Yes I've always made a lot of different styles. But the music industry is quite saturated with producers, so I try not to stray too far stylistically with each alias. For example, my track Untitled Love I made in 2007, but I didn't put it out back then. It was very different to my output at the time, so it eventually surfaced in 2013 on Prime Numbers as Adesse. I once made a full album of electro-funk mash-ups that never saw the light of day.
Playing 100% your own material this way – is that something you do for all Ade sse Versions DJ sets?
No that was just a one-off, a showcase of my future tracks for Boiler Room. Normally when I'm DJing I play for the crowd. I love that feeling of turning up with a load of new records and sharing them with the people. I'd also be immensely bored if I only ever played my own music. Of course I do sometimes do it, when the time is right or if people are requesting something.
Any fresh cuts coming our way any time soon?

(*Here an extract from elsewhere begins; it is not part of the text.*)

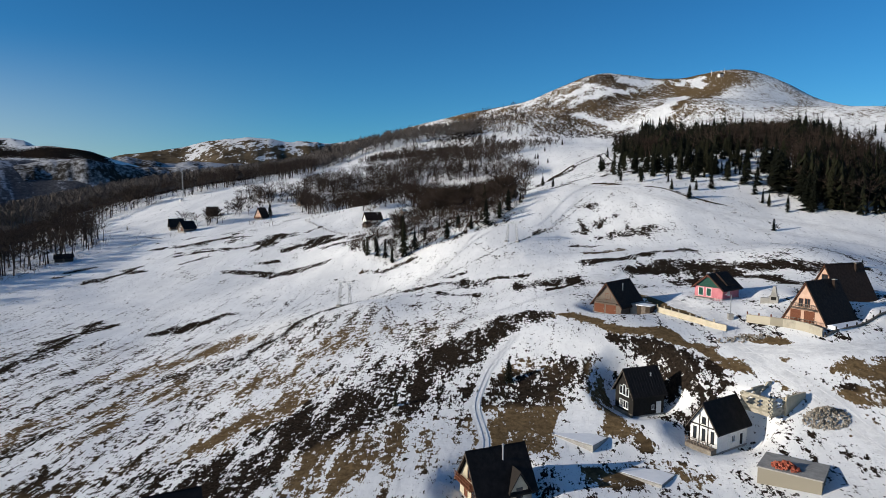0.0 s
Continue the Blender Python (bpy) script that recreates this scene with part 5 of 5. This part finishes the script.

Yes, quite a few remixes. Out this week for Italian label Rebirth, I've remixed NuFrequency featuring Shara Nelson. It was a huge honour to work on this, as she's the singer on the classic 'Unfinished Sympathy' by Massive Attack. Also out this month I've remixed a Jabru track, for Huxley's Saints and Sonnets label. I've also reworked a Henry Krinkle track for Relentless / Sony music, featuring Alicia Keys. Out in six weeks, it's my homage to Larry Heard.
You’re playing as part of FINA’s RM3 takeover – how did you link up with the label?
The FINA guys have been supportive of the Adesse Versions project since the beginning. I'm currently putting the finishing touches to a remix for them that I'm really excited about. We're also planning a single for the label at a later date. I'm really looking forward to the Room 3 FINA takeover!